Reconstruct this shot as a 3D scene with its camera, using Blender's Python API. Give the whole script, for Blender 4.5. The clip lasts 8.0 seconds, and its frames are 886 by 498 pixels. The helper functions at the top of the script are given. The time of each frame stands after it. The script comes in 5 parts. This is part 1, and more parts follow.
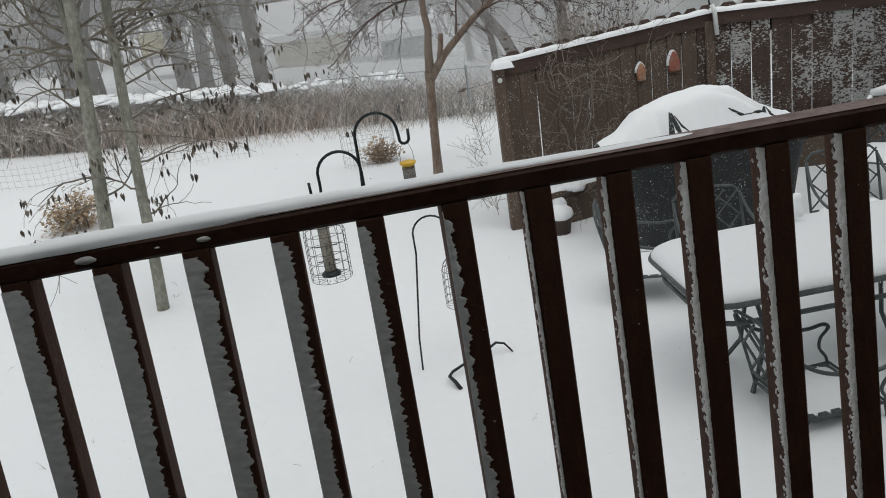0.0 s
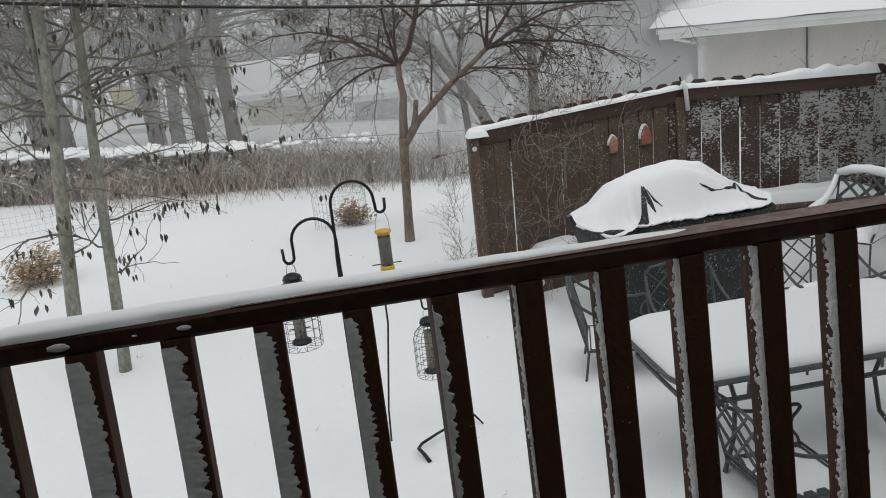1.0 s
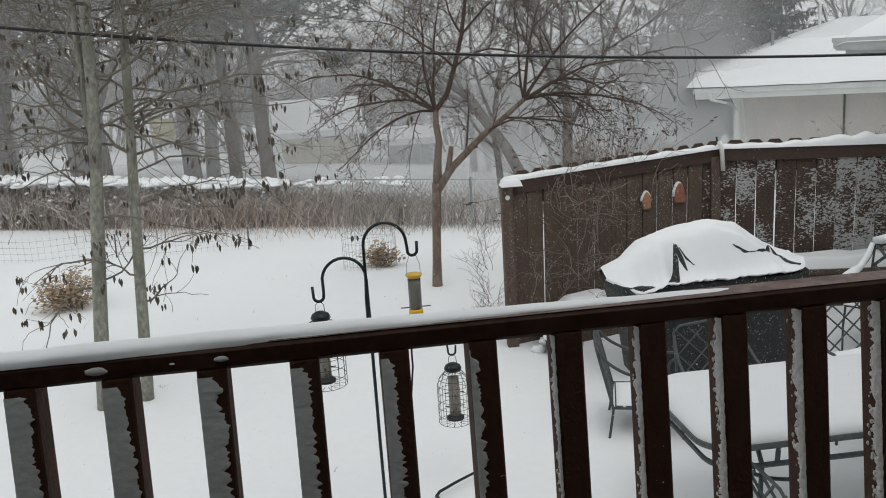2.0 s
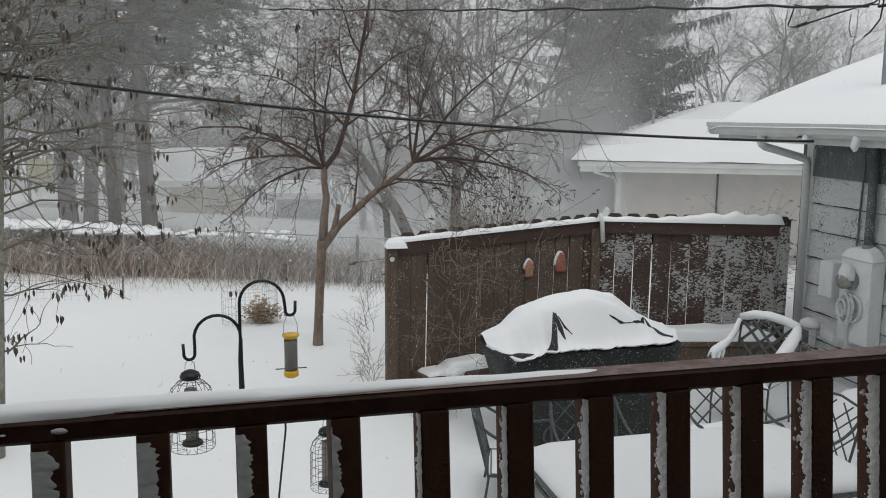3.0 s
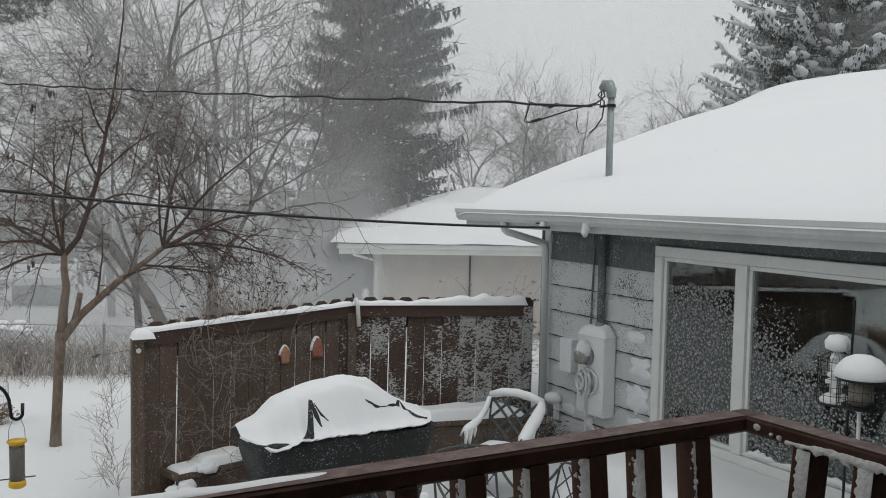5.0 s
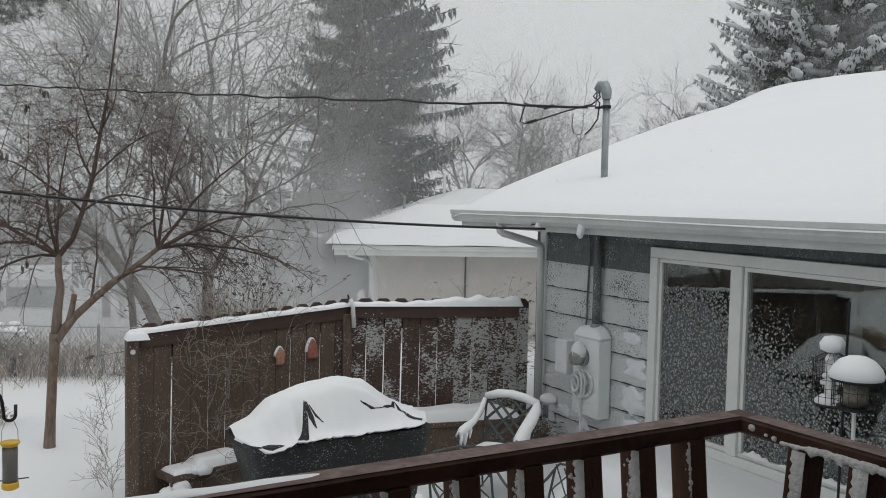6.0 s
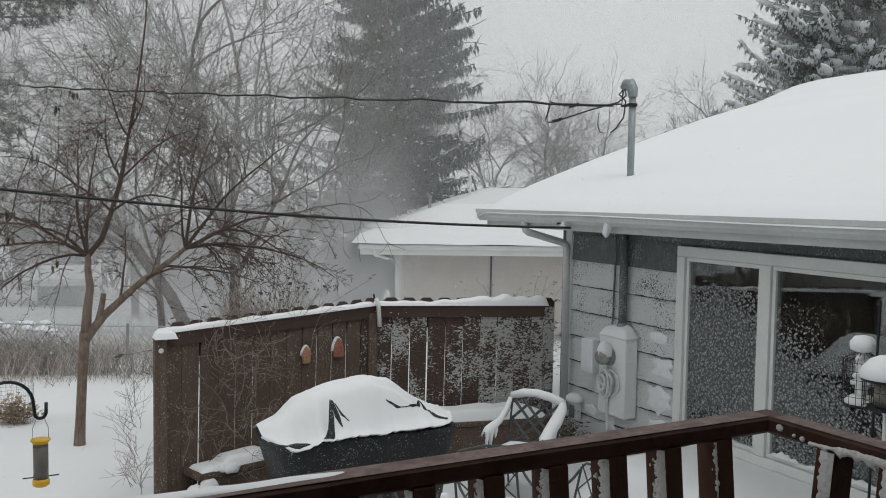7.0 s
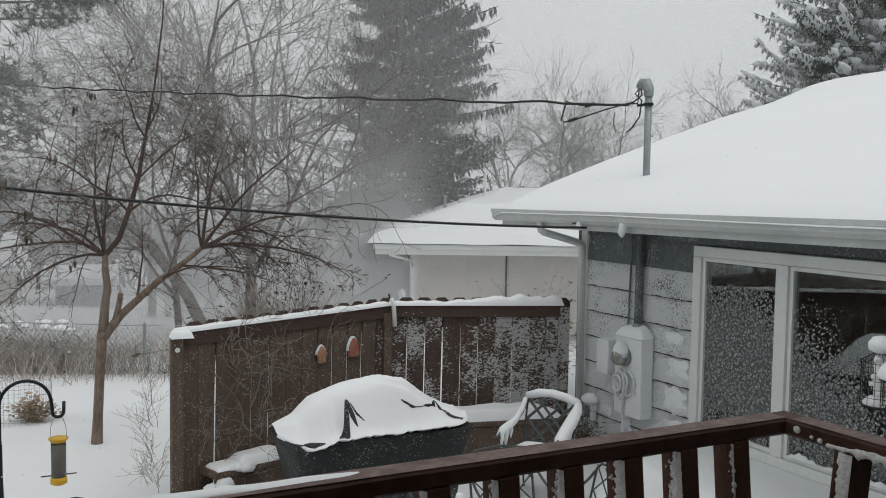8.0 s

_____

TASK TO CARRY OUT: Your task is to reproduce all of the material exactly. The pictures stay out.

FINAL ANSWER:
Reconstruct this shot as a 3D scene with its camera, using Blender's Python API. Give the whole script, for Blender 4.5. The clip lasts 8.0 seconds, and its frames are 886 by 498 pixels. The helper functions at the top of the script are given. The time of each frame stands after it. The script comes in 5 parts. This is part 1, and more parts follow.
0.0 s
1.0 s
2.0 s
3.0 s
5.0 s
6.0 s
7.0 s
8.0 s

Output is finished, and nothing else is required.